Now, given 3 things — start, end, bank, your task is to determine what is the minimum number of mutations needed to mutate from “start” to “end”. If there is no such a mutation, return -1.
Note:
- Starting point is assumed to be valid, so it might not be included in the bank.
- If multiple mutations are needed, all mutations during in the sequence must be valid.
- You may assume start and end string is not the same.
Example 1:
start: "AACCGGTT"
end: "AACCGGTA"
bank: ["AACCGGTA"]return: 1
Example 2:
start: "AACCGGTT"
end: "AAACGGTA"
bank: ["AACCGGTA", "AACCGCTA", "AAACGGTA"]return: 2
Example 3:
start: "AAAAACCC"
end: "AACCCCCC"
bank: ["AAAACCCC", "AAACCCCC", "AACCCCCC"]return: 3
<Solution>
We can use BFS (Breadth-First Search) to solve this problem.
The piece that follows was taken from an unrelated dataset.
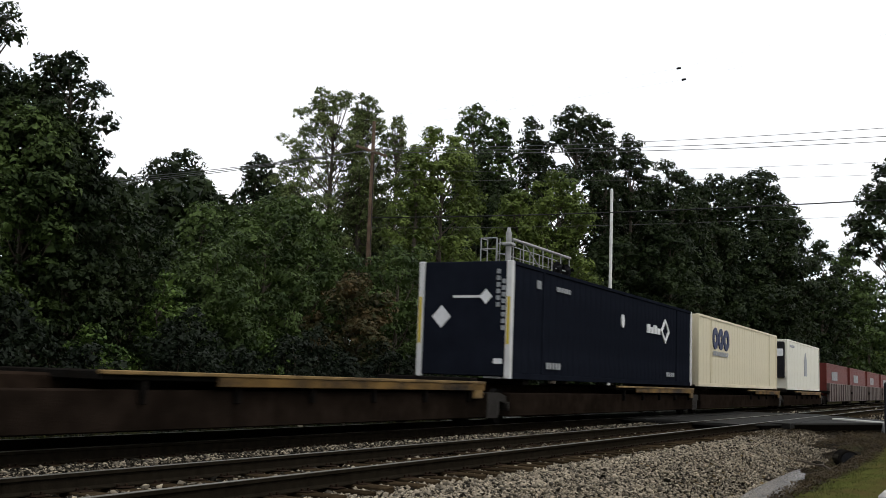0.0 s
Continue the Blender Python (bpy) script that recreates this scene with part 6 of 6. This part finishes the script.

The search sequence of BFS is 「initial state -> all the states which need only one move -> all the states which need only two moves -> … -> the final state」
We will use queue in the BFS algorithm to store every state need to be checked. The state which is closer to initial state will be check early because the FIFO property of queue. Therefore, we can use BFS to find the shortest path or min steps.
For this question, start form initial state and check every string in the bank array. If a string is different by only one character, then put it into queue and mark the string as used. If we can find a string which is equal to target string, then we find the min steps.